Quintiere explica que a denúncia é fundamental para romper o ciclo de agressões. Além da questão moral, social e psicológica para a vítima e pessoas próximas, há vantagens legais e práticas que podem resguardar a vítima e proporcionar um ambiente mais seguro. "Ao denunciar a violência doméstica, a mulher tem acesso a medidas protetivas previstas em lei, incluindo a suspensão da posse ou restrição do porte de armas, afastamento imediato do lar, domicílio ou local de convivência com a ofendida, e proibição de determinadas condutas, como aproximação da vítima, seus familiares e testemunhas", pontua o especialista.
Tais medidas visam garantir a integridade física e psicológica da vítima, estabelecendo limites mínimos de distância entre ela e o agressor, além de restringir qualquer contato por meio de comunicação. Sobre os filhos ou dependentes, Quintiere afirma que a lei permite a restrição ou suspensão de visitas aos herdeiros menores, com base na avaliação de equipes multidisciplinares. Para os agressores, além das penas previstas nos respectivos crimes, a denúncia pode acarretar reflexos negativos em questões como a guarda de filhos.
O especialista também cita outro aspecto da legislação vigente: a concessão de alimentos provisionais ou provisórios, proporcionando um suporte financeiro à vítima de agressão durante todo o curso do processo judicial. "Adicionalmente, a Lei nº 13.984/2020 introduziu novas medidas, como a obrigação do comparecimento do agressor a programas de recuperação e reeducação e de acompanhamento psicossocial por meio de atendimento individual e/ou em grupo de apoio", esclarece.
Fortalecimento
Ao Correio, o secretário de Segurança Pública, Sandro Avelar, disse que o enfrentamento a todo tipo de violência contra a mulher é prioridade para o governo e para a segurança pública do DF. "Em nosso novo programa, DF Mais Seguro — Segurança Integral, temos um eixo específico para essa temática, o Mulher Mais Segura, que reúne uma série de ações e projetos que buscam fortalecer o trabalho entre órgãos de governo e sociedade civil na proteção da mulher", destaca.

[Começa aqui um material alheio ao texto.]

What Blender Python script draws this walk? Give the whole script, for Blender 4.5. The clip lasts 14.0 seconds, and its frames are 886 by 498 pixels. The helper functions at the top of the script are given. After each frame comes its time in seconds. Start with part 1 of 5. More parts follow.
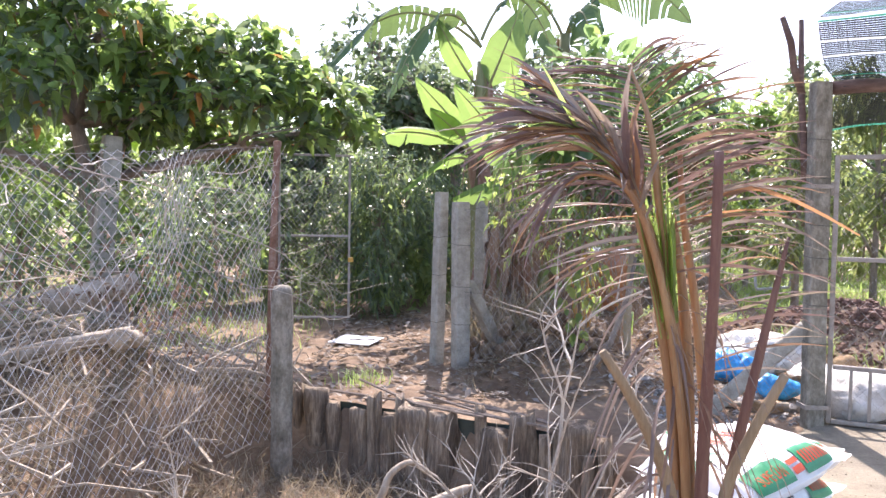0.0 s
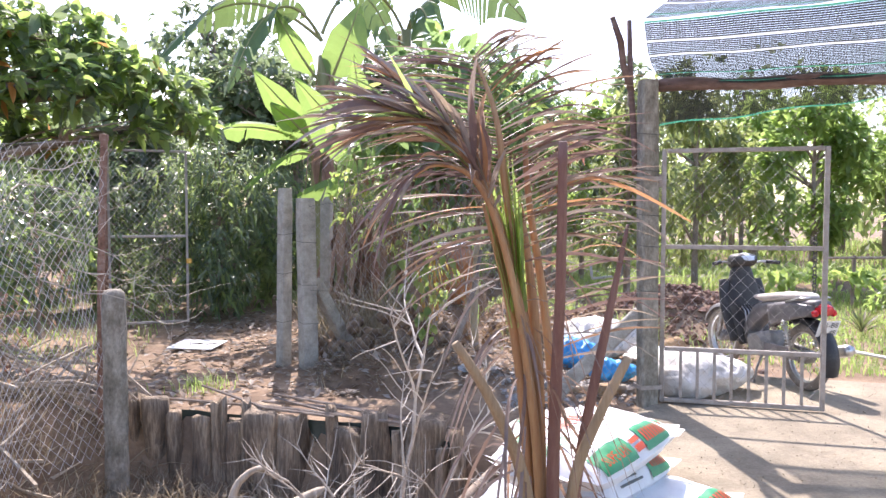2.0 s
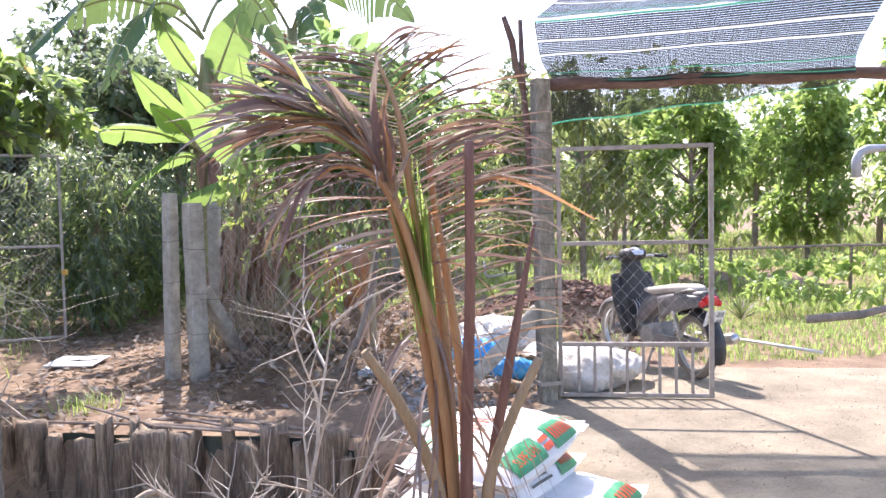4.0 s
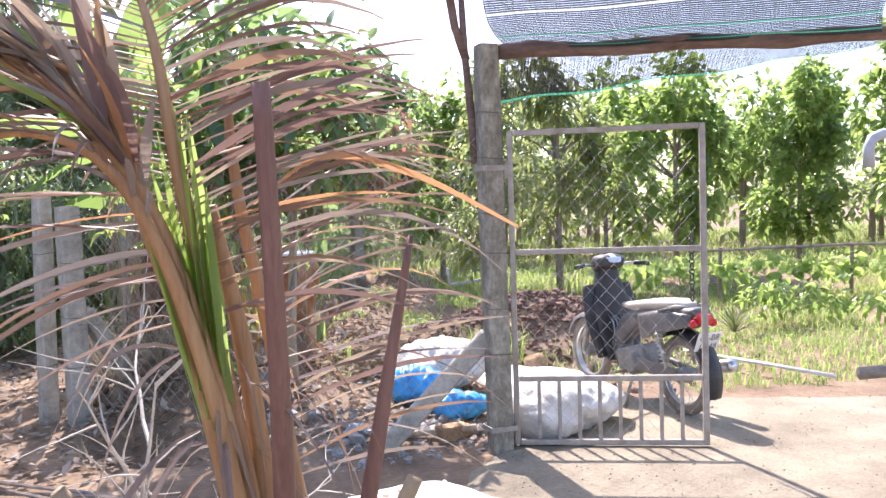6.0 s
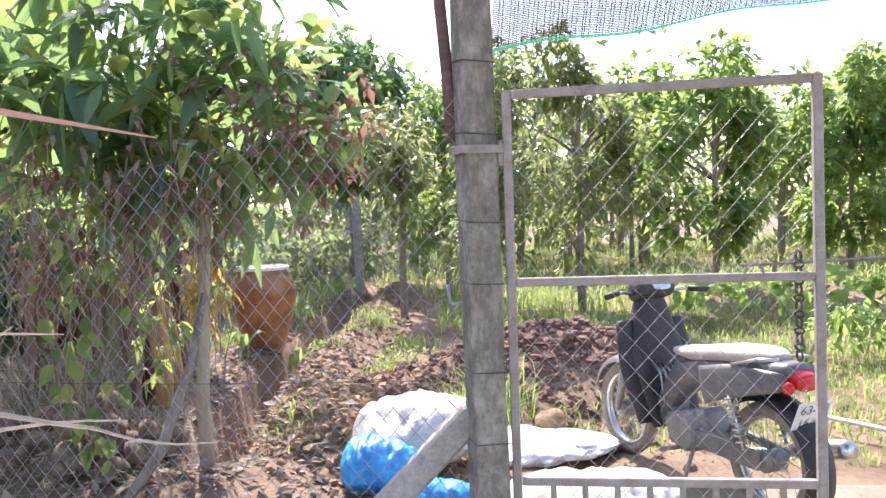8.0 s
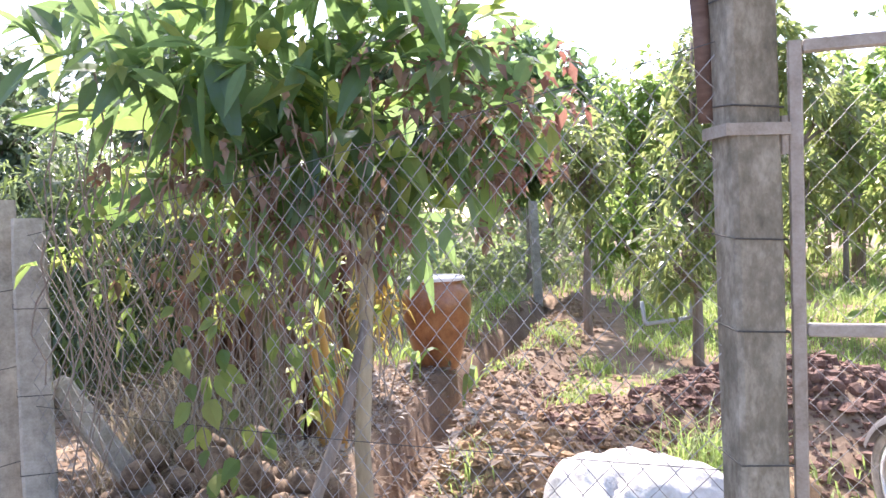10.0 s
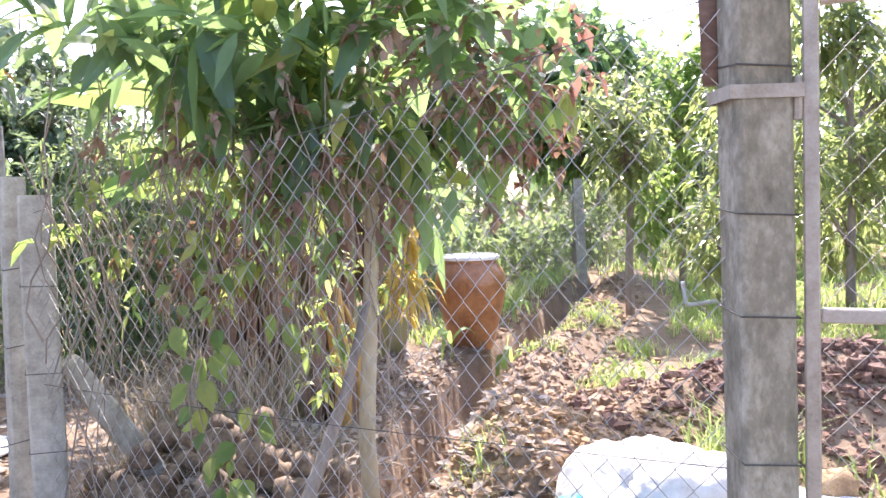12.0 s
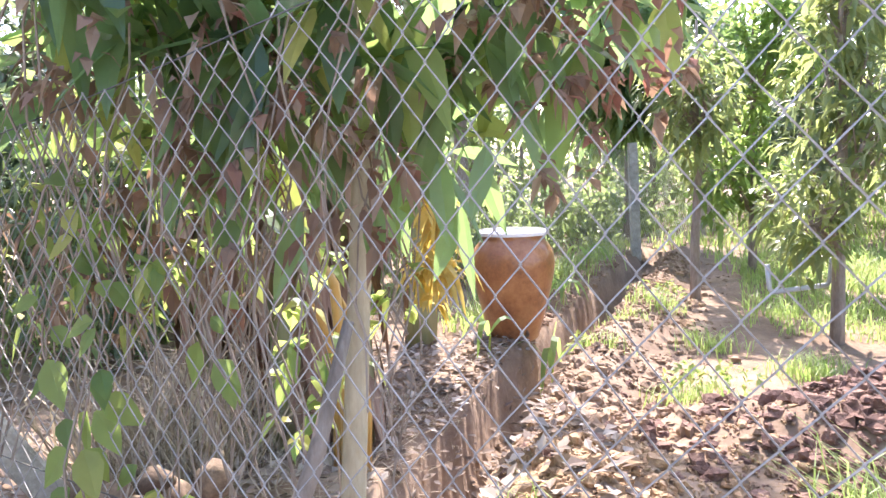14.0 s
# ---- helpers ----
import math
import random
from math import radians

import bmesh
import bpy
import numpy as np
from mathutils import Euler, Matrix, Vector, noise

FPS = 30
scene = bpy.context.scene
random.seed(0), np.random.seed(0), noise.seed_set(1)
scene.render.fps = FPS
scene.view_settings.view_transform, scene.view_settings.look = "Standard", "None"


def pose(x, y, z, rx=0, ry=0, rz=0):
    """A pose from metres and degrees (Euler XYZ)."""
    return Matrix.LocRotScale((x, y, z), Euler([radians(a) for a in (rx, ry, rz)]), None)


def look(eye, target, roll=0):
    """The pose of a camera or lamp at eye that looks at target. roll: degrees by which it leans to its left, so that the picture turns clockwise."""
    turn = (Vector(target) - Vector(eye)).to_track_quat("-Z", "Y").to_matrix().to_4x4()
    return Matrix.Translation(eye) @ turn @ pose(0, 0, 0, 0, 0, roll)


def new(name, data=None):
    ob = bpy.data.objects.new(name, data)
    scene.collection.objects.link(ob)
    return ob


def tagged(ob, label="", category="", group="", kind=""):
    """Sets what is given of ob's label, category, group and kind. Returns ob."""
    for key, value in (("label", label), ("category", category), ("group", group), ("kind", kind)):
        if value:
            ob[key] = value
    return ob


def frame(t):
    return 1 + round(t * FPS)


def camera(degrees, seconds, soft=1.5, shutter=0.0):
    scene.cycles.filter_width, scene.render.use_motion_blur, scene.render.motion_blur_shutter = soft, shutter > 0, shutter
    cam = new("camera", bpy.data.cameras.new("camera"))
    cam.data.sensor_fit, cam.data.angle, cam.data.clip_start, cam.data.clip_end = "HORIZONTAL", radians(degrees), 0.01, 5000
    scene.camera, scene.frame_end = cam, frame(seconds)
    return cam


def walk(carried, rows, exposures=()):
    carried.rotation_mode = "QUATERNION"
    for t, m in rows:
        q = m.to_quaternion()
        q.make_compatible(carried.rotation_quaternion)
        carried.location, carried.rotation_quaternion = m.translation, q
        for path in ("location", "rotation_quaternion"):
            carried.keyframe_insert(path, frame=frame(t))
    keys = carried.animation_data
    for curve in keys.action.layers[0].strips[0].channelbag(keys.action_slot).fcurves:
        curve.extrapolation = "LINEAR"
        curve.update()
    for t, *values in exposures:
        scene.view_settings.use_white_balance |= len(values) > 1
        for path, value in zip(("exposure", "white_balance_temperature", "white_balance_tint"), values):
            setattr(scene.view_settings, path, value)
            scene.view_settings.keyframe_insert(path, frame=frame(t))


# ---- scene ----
cam = camera(57.6, 14.0)
METRES, EYE, TILT, LEAN, TURN = 6.3, 1.5, 0.0, 0.0, 0.0
ROWS = [
    (0.0, 0.0, 0.0, 0.0, 0.04, -2.77, -0.89),
    (0.5, -0.0012, 0.0019, 0.0001, -2.84, -2.88, -0.66),
    (1.0, 0.0024, 0.004, -0.0015, -4.93, -3.01, -0.39),
    (1.5, 0.0069, 0.0128, -0.004, -7.83, -3.01, -0.21),
    (2.0, -0.0016, 0.0121, -0.0031, -10.99, -2.86, -0.03),
    (2.5, -0.0126, 0.0077, -0.0021, -14.03, -2.77, 0.18),
    (3.0, -0.0188, 0.0067, -0.0027, -16.5, -2.74, 0.41),
    (5.5, 0.0736, 0.1505, -0.0008, -19.79, -3.01, 1.69),
    (6.0, 0.1207, 0.21, -0.0033, -19.9, -2.92, 1.87),
    (6.5, 0.1694, 0.2693, -0.0049, -20.08, -2.86, 1.99),
    (7.0, 0.2088, 0.3425, -0.0057, -20.24, -2.78, 2.04),
    (9.5, 0.2746, 0.5988, -0.0038, -10.03, -1.78, 1.79),
    (10.0, 0.2726, 0.6208, -0.0013, -6.28, -1.73, 1.76),
    (10.5, 0.2749, 0.624, -0.0024, -4.09, -1.85, 1.74),
    (11.0, 0.2808, 0.6188, -0.0015, -3.12, -2.17, 1.78),
    (11.5, 0.2941, 0.6204, -0.0022, -2.69, -2.62, 1.83),
    (12.0, 0.3054, 0.6439, -0.004, -2.56, -3.12, 1.84),
    (12.5, 0.3163, 0.6752, -0.0036, -2.52, -3.65, 1.86),
    (13.0, 0.3448, 0.7238, -0.0132, -2.1, -4.38, 1.84),
    (13.5, 0.3424, 0.7819, -0.0093, -1.17, -5.1, 1.72),
    (14.0, 0.3205, 0.8348, -0.0042, 0.49, -5.43, 1.53),
]
walk(cam, [(t, pose(0, 0, EYE, TILT, LEAN, TURN) @ pose(METRES * x, METRES * y, METRES * z, 90 + pitch, roll, yaw)) for t, x, y, z, yaw, pitch, roll in ROWS],
     exposures=[(t, e, 6400, 22) for t, e in ((0.0, 1.71), (3.0, 1.71), (7.0, 1.81), (9.5, 1.86), (10.3, 2.11), (11.0, 2.16), (12.0, 2.34), (12.6, 2.50), (14.0, 2.48))])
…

De acordo com o gestor da SSP-DF, o incentivo à denúncia é de extrema importância para interromper o ciclo da violência, pois permite que a rede de apoio possa atuar pela vítima. "Nesse sentido, os registros desses casos podem estar relacionados às diversas campanhas de incentivo à denúncia e, ainda, à ampliação dos canais de denúncia, como o Maria da Penha Online, por exemplo, que facilita esse tipo de registro", ressalta Avelar.